Quote from atlTrader666:
Sure it's impossible for one man to test "every" TA strategy. But academics as a group have been studying the subject for half a century... why are there only such a few anomalies?
Eugene Fama's "Random Walk" is probably sensationalism of the financial markets system. Benoit Mandlebrot wrote how the market does not always act randomly... more importantly it wasn't as neat as coin-flip finance... price moves could be quick, sharp and sudden, defying bell-curve risk management tools (standard deviations, etc.). But Mandlebrot, a genius, said that the market still behaved too random to be able to consistently extract profits from it.
Ed Thorp was another academic. He was also a gambler and probably only second to James Simons as the best trader to come out of academia. He studied TA extensively but settled to trade mainly of arb opportunities... he actually invented convertible arbitrage.
Out of all big name HF managers I believe only Paul Tudor Jones is the guy that trades (or use to trade) off technicals. I know he was a big Elliot Wave guy in two decades ago. Has anyone seen that video of him essentially predicting the 1987 crash?

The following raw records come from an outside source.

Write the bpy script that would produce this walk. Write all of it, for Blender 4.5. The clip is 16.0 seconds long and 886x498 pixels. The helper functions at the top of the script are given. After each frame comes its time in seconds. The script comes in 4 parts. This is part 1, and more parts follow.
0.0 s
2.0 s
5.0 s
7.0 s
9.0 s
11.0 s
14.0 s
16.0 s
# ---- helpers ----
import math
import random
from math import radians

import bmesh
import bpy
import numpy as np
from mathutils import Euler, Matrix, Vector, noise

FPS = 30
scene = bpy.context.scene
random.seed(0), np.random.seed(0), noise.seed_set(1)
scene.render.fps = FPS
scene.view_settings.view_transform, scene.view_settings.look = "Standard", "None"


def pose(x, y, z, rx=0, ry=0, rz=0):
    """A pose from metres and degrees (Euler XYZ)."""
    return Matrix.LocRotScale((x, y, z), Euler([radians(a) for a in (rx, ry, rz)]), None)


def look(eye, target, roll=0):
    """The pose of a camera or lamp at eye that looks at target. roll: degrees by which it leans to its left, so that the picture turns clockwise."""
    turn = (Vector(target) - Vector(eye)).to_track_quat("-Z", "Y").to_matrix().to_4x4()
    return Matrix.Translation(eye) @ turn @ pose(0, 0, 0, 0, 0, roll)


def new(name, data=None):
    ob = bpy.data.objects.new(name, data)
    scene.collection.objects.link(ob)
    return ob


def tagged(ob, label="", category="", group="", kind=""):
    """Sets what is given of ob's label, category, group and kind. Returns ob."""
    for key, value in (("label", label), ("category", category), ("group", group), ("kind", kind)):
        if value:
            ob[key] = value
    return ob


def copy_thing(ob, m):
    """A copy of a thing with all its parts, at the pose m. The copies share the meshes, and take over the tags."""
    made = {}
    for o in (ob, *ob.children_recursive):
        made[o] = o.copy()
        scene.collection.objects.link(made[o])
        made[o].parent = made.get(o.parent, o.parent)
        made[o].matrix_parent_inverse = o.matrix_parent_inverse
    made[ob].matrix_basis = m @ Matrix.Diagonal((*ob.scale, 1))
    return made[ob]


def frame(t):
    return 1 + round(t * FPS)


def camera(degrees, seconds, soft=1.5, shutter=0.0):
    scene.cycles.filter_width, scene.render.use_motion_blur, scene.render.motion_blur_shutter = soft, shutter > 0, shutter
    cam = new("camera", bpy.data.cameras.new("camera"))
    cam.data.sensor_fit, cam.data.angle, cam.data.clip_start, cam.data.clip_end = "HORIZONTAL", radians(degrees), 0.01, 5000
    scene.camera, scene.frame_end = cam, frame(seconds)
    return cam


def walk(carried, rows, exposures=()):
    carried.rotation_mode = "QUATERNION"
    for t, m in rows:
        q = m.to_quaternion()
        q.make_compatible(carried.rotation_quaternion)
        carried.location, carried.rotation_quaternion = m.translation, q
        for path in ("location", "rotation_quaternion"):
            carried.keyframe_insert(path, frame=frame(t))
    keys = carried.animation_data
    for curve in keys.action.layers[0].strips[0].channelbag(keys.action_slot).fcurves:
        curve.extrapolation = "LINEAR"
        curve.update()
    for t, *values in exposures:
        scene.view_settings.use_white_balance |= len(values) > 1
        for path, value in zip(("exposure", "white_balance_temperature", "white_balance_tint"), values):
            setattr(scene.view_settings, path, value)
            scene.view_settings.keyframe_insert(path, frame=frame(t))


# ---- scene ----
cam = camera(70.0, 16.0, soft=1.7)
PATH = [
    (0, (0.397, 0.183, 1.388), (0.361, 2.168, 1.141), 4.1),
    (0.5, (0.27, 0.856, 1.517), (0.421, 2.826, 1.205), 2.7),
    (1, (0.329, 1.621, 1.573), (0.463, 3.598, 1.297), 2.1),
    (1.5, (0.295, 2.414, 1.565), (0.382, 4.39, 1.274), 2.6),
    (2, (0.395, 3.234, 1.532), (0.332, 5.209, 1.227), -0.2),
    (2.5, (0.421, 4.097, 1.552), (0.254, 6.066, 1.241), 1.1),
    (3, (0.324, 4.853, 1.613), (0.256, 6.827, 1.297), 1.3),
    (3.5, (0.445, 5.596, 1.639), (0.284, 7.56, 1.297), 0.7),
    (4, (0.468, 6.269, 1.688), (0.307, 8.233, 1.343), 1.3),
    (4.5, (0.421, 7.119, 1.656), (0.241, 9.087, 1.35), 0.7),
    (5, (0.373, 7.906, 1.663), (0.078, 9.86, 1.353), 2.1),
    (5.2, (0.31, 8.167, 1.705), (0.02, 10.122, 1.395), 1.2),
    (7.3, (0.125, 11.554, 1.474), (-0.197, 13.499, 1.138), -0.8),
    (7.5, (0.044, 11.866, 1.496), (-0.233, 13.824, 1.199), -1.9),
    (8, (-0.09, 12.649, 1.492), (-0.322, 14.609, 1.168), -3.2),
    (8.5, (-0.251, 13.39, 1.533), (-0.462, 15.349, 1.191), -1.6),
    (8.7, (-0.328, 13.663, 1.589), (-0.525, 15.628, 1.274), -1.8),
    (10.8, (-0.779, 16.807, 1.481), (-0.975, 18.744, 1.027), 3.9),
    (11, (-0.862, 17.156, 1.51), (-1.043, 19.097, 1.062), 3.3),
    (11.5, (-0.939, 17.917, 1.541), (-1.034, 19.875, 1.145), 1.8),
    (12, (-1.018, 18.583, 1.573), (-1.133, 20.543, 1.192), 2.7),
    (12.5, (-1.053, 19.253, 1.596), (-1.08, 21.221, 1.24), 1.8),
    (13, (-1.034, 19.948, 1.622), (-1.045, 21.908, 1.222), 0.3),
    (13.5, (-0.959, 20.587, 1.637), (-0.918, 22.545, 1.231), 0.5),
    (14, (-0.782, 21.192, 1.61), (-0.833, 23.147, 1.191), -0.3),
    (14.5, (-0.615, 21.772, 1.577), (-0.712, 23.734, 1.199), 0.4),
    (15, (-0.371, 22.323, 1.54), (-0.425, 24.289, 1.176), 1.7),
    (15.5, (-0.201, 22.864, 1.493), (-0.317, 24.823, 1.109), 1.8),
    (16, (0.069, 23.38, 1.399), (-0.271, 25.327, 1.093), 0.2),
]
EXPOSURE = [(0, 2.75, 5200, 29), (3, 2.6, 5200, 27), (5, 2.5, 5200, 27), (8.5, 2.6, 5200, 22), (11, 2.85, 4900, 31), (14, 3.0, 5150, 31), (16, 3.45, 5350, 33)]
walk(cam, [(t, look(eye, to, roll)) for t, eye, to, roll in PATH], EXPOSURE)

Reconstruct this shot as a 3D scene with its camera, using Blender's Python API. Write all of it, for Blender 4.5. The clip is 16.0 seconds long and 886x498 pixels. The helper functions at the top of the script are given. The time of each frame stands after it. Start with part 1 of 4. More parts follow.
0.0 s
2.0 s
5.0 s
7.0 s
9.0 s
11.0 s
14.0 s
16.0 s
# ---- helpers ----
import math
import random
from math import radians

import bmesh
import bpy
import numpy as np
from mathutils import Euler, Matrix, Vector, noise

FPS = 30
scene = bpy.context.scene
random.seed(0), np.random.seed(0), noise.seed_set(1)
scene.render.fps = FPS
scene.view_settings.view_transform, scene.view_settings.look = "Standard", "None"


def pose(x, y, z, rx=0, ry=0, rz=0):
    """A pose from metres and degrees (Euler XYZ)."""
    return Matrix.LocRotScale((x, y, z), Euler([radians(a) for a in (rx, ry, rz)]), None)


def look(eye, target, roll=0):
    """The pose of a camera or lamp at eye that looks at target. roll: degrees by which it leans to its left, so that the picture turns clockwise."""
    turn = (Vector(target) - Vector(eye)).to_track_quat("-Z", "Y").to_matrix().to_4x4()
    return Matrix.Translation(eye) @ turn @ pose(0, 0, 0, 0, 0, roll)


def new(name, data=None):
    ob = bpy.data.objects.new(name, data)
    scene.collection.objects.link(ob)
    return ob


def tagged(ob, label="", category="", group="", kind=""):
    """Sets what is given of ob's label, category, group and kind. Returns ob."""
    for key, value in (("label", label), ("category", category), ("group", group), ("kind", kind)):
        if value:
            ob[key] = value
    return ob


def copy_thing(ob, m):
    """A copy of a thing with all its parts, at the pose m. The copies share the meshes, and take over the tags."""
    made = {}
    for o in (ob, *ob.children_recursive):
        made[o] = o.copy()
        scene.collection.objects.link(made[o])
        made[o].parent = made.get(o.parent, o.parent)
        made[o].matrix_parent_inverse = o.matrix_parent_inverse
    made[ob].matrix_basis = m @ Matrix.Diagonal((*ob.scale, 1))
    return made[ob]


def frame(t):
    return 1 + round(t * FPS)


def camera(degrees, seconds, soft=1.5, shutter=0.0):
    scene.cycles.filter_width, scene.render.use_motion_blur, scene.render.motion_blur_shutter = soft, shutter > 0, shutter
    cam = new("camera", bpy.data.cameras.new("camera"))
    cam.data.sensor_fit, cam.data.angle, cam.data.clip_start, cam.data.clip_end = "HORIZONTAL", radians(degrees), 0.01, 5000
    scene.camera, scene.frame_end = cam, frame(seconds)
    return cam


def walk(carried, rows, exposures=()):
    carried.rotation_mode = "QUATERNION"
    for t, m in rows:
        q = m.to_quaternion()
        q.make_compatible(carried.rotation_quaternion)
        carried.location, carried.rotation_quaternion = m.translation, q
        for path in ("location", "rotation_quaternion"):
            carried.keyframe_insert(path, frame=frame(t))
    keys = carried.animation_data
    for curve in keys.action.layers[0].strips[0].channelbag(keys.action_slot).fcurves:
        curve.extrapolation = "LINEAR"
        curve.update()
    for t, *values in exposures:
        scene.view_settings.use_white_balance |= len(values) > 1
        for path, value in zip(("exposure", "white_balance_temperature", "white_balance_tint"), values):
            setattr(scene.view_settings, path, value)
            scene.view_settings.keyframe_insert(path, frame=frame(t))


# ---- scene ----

I would argue that TA (such as patterns, oscillators, indicators) has been studied rigorously and long enough for it to be disproved. If you have 1,000,000 traders of course x of them will make a killing off certain TA strategies. Does it mean they were skilled or lucky? People will always discover an edge in the markets for a short period of time... these strategies won't be exposed until they stop working.